A sustainable food group based out of McGill's West Island campus wants Sainte-Anne-de-Bellevue to allow residents to raise chickens in their backyard. 

The group, Mac Regenerative Food Hub, launched a petition Friday, calling on the municipality to legalize small-scale poultry husbandry. 


So far, more than 50 people have signed the petition. Its stated goal is to have 100 signatures. Sainte-Anne-de-Bellevue has a population of just under 5,000 people.

The group argues it would make sense to allow raising chickens in the city, where there are already several agro-environmental science initiatives, including at McGill University's Macdonald Campus. 

"Homegrown local poultry meat and eggs can easily be done," the petition says.

"It will be possible to educate people on the importance of animal welfare, community action and alternatives to the traditional food system."

Chickens provide more than just food

Vincent Desaulniers-Brousseau, a member of the group and the garden supervisor at the Permaculture Showcase Garden on the Macdonald Campus, says gathering signatures for the petition is a way to show the city there's interest among its residents. 

He says it started because the group wanted to be able to have chickens in the garden to help with fertility and pest control. 

Vincent Desaulniers-Brousseau, who works at the Permaculture Showcase Garden on McGill's Macdonald Campus, says the petition is just to "get the ball rolling" on using small-scale poultry husbandry to educate people about sustainability. (CBC)
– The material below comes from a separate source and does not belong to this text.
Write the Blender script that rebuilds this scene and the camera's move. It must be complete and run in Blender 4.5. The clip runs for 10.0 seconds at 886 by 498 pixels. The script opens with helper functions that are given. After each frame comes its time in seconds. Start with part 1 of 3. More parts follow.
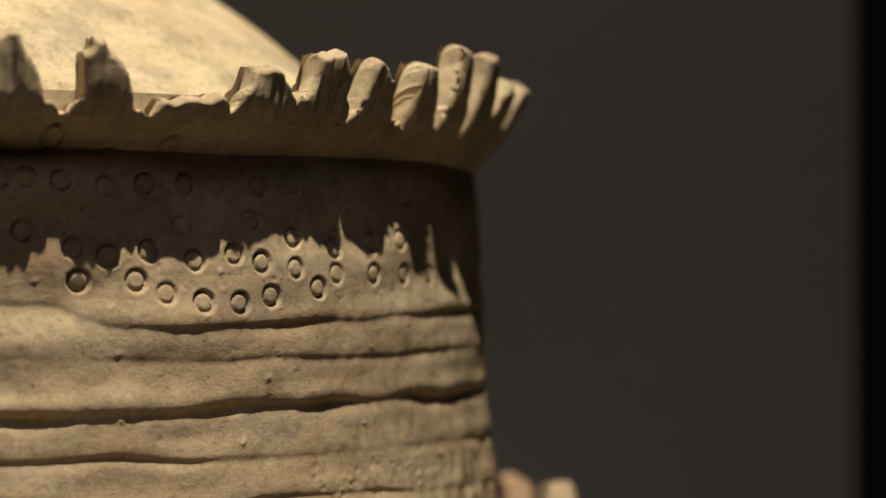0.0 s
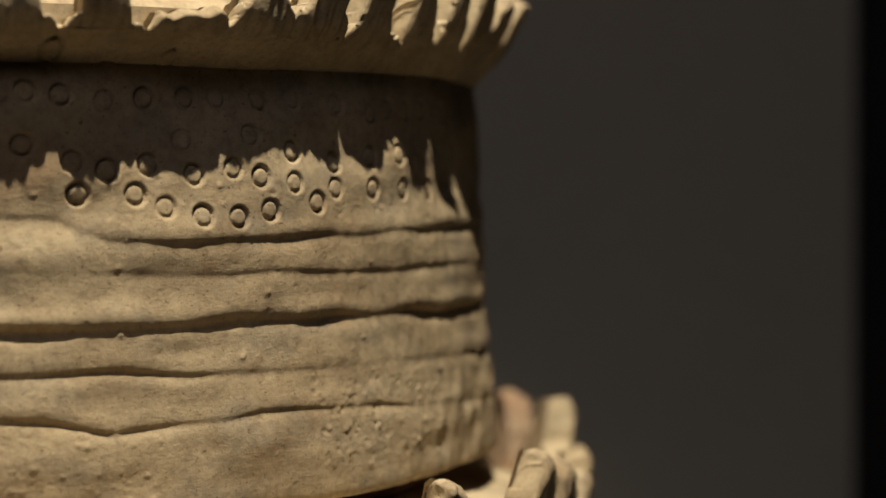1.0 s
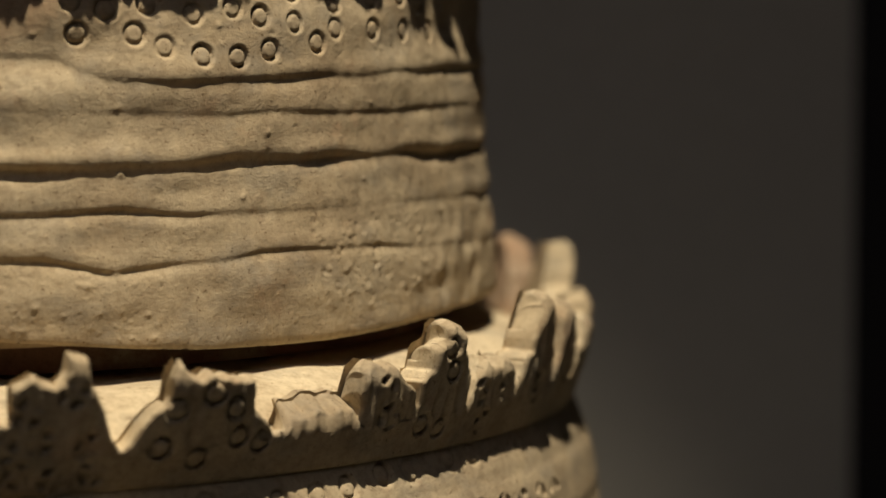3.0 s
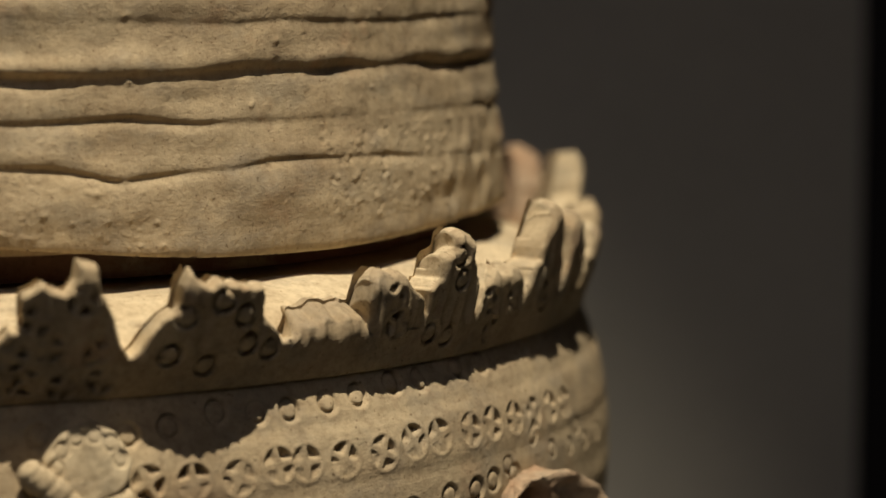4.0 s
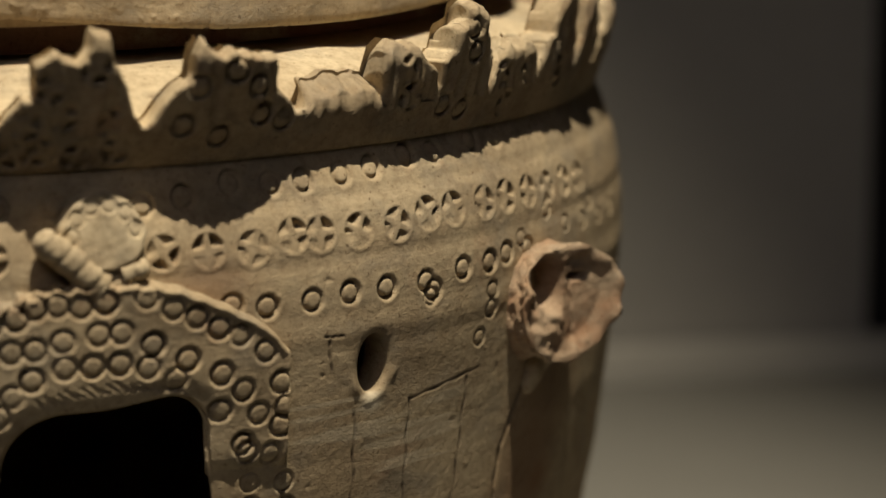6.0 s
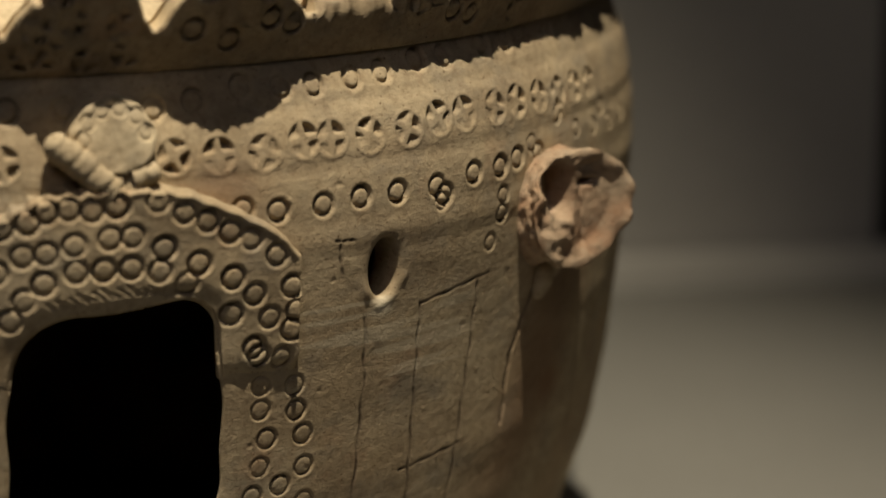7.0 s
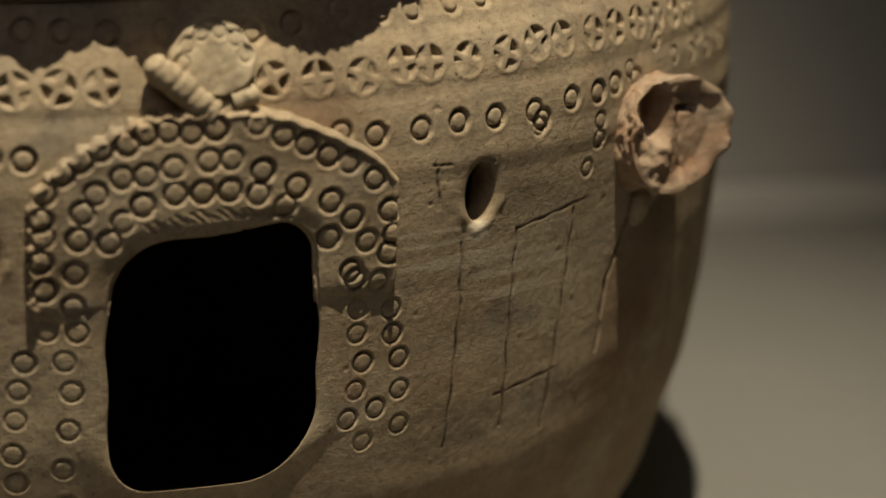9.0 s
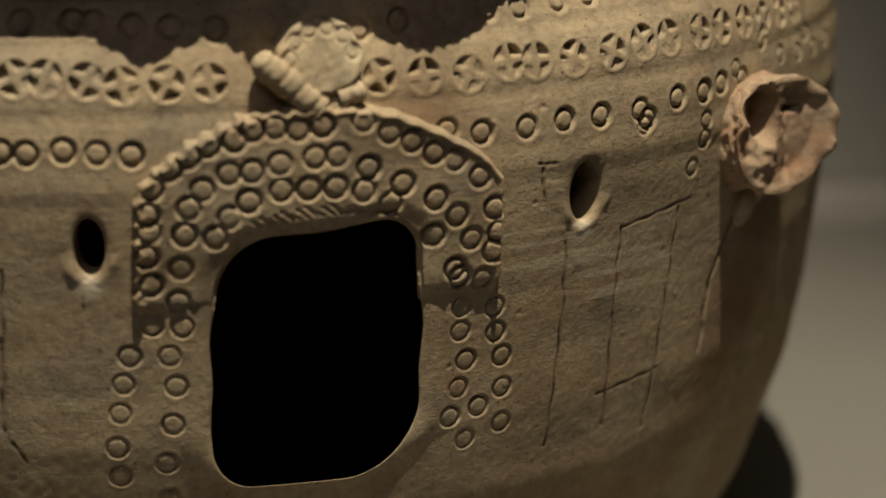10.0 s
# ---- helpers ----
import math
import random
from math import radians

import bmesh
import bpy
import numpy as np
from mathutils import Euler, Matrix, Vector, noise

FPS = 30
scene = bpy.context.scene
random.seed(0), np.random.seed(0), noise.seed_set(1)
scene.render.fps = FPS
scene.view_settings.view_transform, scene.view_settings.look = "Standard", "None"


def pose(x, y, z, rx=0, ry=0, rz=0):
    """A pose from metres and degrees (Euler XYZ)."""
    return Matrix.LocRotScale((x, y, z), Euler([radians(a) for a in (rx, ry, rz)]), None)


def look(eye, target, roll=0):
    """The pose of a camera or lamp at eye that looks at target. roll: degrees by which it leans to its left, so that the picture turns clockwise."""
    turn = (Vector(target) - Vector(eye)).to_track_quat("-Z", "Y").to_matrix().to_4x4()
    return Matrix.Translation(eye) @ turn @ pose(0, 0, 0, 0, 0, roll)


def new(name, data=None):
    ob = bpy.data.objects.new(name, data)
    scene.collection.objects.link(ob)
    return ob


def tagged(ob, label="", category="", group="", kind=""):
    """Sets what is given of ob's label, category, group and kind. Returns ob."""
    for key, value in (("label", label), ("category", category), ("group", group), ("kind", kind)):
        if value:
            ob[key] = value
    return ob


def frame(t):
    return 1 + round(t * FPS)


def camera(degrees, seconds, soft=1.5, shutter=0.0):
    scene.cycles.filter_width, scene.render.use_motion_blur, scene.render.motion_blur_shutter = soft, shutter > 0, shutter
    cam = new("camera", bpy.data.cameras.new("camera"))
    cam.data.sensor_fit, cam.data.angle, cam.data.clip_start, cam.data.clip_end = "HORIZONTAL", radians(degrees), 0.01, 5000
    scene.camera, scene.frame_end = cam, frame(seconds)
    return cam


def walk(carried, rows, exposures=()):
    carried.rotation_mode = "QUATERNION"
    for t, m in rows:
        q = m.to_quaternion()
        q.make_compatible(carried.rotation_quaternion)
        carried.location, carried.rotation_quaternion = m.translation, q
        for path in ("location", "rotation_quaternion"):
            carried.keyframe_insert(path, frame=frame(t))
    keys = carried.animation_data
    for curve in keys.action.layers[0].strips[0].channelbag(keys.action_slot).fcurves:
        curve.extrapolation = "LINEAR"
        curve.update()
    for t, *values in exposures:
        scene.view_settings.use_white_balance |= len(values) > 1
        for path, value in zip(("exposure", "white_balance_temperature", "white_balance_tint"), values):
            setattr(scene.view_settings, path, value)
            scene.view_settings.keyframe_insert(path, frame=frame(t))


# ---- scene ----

Desaulniers-Brousseau explained that chickens' waste acts as an organic fertilizer for plants and would also help with the Japanese beetle, an invasive species Quebec growers are increasingly seeing in their crops. 

If the showcase garden, already a testing and teaching space, had chickens, it would also be a learning opportunity for people visiting it, he said. 

"To show people of all ages you can have animals that you care for and that can produce something for you in exchange," Desaulniers-Brousseau told CBC.

 

Beyond the small-scale agricultural benefits, he said, "I can tell you that [homegrown] chicken is the best chicken and [homegrown] eggs are the freshest, so I mean if you want a reason, when you'll taste it, you'll know it."

The group will also be presenting an outline of its demands and arguments to the city at a later date, Desaulniers-Brousseau said. 

"The petition is just to get the ball rolling."

No plans to legalize backyard chickens, mayor says

Mayor of Sainte-Anne-de-Bellevue, Poala Hawa says the city has no plans to legalize backyard chickens anytime soon, and that the petition wouldn't push it to do so. 

But she invited the group to present a more detailed proposal to city council — which Desaulniers-Brousseau said he and his colleagues would be doing. 

On the island of Montreal, several municipalities and boroughs have adopted bylaws allowing residents to have a chicken coop, including Rosemont–La-Petite-Patrie and Hochelaga-Maisonneuve.

Earlier this year, the SPCA told CBC the number of abandoned chickens was on the rise as more people were taking up urban farming in Montreal. 

"We understand that wanting to raise urban chickens often comes from good intentions in the sense that people are becoming increasingly concerned about factory farming," Anita Kapuscinska, spokesperson for the Montreal SPCA, told Daybreak in May.

"People don't realize the amount of care chickens require."